La nakba es el nombre del exterminio palestino, la intifada, el nombre de sus múltiples formas de resistencia. Nombres de lo que nadie quiere nombrar: la nakba palestina, se la dulcifica bajo el nombre “conflicto palestino-israelí”, la intifada, en cambio, se la trata como “terrorismo”. Los nombres de Palestina no tendrán la grandeza de la “paz” (con sus contratos, su diplomacia, su protocolo estatal y su juego en la economía trasnacional) pero su pequeñez –su “devenir menor”– hará posible recordar en qué consiste la “justicia”. Sin derecho, pero con justicia, sin soberanía estatal, pero con la potencia de una vida política, sin el heroísmo de una revolución, pero con la eficacia de una resistencia, estos son los nombres de palestina.
Hoy, cuando la configuración de las nuevas hegemonías capitalistas tiende a convertirse en una oligarquía militar-financiera de carácter global, comienzan a producirse apartheids en los diferentes pueblos del mundo.
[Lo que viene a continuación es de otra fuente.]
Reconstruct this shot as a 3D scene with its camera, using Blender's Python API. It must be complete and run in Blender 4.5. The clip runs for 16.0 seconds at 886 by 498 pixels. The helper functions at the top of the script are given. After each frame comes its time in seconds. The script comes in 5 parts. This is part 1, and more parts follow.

Y, con ello, nacen nuevos “palestinos” que rechazan ser convertidos en población. Por eso, la bandera palestina no es simplemente la bandera de una “nación” exenta de Estado, sino también, la imagen en cuyo peligro, habita la resistencia global de los “muchos”.
Julio, 2014. Rodrigo Karmy Bolton
Universidad de Chile.
1 Véase a Gilles Deleuze entrevistado por Elias Sanbar: “Los indios de palestina”.
2 “La guerra gestional” escrito el año 2013 por este mismo autor a propósito de la situación Siria. Allí, se entendía que “guerra gestional” era un conflicto bélico que asumía como modelo político a la economía. Y, en ese sentido, la “guerra gestional” es el ejercicio bélico de carácter global que actúa de manera descentrado, articulado entre grandes trasnacionales y algunos Estados, en la época de lo que Sergio Villalobos-Ruminott, siguiendo a Carl Schmitt, ha llamado el “nómos financiero”.
3 A este respecto, resulta clave la trilogía cinematográfica elaborada por el director palestino Elia Suleiman en “Crónicas de una desaparición”, “Intervención divina” y “El tiempo que resta”.